## Exercise
Copy each line with the word "Continue" in it.

## Given data
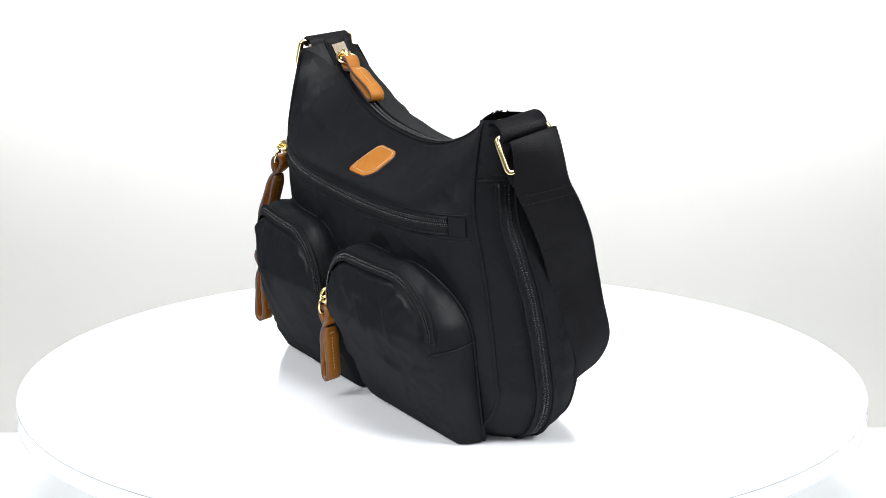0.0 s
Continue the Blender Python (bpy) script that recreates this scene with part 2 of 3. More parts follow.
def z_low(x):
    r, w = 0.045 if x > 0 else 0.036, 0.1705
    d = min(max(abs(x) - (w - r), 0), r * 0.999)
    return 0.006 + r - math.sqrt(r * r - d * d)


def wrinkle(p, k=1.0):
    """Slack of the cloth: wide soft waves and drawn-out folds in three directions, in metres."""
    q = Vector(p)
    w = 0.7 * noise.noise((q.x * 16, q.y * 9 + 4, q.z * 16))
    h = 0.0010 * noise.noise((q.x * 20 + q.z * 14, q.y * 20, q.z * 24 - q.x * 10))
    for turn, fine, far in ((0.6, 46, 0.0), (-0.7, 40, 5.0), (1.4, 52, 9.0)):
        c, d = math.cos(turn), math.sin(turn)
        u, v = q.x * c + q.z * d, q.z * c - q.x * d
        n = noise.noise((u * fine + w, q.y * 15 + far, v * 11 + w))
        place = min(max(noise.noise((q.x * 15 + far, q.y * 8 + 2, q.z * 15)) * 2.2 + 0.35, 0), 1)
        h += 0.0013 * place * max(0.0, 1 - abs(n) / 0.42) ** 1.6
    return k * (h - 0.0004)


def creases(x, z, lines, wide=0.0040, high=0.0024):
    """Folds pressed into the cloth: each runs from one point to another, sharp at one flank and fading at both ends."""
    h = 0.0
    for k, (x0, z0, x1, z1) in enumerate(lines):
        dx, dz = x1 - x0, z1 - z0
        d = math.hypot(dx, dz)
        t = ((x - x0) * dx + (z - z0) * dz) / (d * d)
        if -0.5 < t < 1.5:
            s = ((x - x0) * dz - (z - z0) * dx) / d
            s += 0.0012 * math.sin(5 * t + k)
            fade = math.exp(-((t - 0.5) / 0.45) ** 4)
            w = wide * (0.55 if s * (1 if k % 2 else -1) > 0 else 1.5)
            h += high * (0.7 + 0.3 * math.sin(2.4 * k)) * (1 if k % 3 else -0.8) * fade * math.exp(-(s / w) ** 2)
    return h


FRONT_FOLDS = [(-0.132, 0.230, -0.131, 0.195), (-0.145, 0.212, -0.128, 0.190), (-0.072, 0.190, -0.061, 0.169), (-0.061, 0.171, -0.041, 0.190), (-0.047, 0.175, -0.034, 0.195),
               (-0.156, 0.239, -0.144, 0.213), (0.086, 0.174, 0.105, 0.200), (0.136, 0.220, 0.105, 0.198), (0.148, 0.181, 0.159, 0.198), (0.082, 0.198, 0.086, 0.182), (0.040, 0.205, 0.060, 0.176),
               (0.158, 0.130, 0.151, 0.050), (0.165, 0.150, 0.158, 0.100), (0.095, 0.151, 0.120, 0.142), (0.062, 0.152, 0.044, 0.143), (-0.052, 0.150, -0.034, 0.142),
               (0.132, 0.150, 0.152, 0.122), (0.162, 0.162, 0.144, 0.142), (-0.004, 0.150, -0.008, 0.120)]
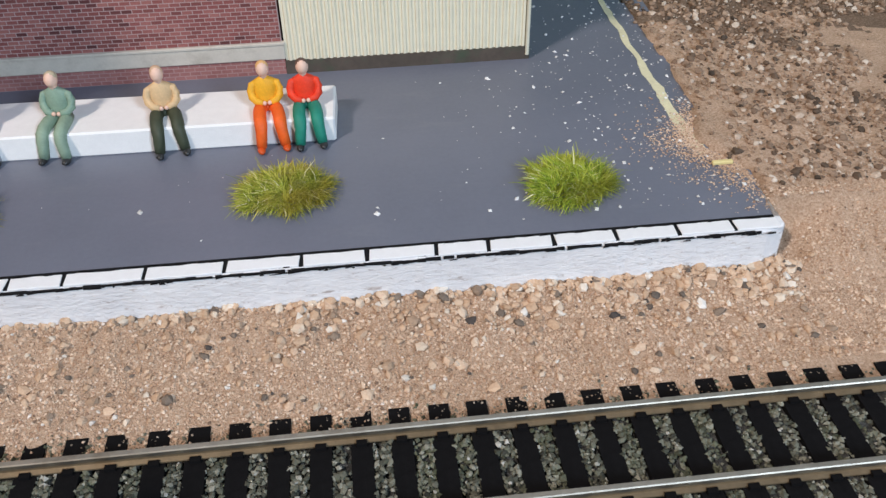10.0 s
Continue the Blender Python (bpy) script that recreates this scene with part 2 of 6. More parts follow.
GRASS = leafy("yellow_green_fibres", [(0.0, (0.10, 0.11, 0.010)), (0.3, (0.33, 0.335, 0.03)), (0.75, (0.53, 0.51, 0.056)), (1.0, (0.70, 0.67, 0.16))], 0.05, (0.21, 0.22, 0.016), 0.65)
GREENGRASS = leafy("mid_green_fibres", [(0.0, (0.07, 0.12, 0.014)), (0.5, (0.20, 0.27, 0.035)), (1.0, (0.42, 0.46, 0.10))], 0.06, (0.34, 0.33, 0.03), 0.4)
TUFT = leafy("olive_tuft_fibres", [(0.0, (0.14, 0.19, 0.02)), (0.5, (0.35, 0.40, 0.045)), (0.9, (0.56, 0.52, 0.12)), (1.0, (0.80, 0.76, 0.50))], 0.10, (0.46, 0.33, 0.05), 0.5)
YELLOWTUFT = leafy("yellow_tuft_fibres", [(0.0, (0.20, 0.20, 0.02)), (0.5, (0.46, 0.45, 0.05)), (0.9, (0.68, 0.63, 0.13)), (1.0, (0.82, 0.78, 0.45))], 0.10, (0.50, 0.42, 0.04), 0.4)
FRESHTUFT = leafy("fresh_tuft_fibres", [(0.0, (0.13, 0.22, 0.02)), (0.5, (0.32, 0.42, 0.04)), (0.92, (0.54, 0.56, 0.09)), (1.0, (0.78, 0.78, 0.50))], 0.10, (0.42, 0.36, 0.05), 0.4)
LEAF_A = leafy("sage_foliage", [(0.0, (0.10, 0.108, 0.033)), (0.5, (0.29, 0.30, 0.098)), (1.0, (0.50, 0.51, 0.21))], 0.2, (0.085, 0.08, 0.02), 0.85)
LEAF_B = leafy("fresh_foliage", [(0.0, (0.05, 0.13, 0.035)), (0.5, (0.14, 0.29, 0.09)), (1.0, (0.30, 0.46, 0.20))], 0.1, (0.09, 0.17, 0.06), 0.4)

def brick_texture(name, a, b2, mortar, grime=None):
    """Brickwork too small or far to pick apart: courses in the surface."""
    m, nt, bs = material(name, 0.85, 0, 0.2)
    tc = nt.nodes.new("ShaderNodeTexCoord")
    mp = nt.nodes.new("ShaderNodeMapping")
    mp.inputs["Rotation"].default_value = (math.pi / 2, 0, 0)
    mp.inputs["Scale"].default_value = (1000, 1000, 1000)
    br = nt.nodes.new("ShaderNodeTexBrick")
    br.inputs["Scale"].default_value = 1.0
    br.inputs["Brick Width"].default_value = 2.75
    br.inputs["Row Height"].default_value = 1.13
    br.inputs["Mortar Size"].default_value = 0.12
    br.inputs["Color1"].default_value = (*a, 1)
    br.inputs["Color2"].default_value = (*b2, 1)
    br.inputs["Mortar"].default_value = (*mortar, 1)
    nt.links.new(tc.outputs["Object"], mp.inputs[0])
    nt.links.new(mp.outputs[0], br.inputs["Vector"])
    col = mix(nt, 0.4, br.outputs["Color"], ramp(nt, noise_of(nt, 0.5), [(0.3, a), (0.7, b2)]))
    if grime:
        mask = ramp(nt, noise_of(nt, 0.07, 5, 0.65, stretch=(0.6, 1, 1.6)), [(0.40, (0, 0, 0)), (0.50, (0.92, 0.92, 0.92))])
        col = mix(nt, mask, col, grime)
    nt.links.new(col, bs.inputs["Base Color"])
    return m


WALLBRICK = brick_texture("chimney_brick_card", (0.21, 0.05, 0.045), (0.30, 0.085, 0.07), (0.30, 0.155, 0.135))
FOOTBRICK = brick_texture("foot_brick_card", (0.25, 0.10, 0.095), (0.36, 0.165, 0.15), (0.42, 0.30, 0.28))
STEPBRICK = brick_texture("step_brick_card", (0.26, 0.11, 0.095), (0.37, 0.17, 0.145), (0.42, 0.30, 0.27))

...

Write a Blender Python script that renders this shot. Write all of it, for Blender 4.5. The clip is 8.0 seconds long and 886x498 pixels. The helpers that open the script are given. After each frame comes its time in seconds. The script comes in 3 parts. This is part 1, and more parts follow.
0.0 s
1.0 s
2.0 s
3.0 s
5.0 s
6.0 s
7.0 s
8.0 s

## Output
Continue the Blender Python (bpy) script that recreates this scene with part 2 of 3. More parts follow.
Continue the Blender Python (bpy) script that recreates this scene with part 2 of 6. More parts follow.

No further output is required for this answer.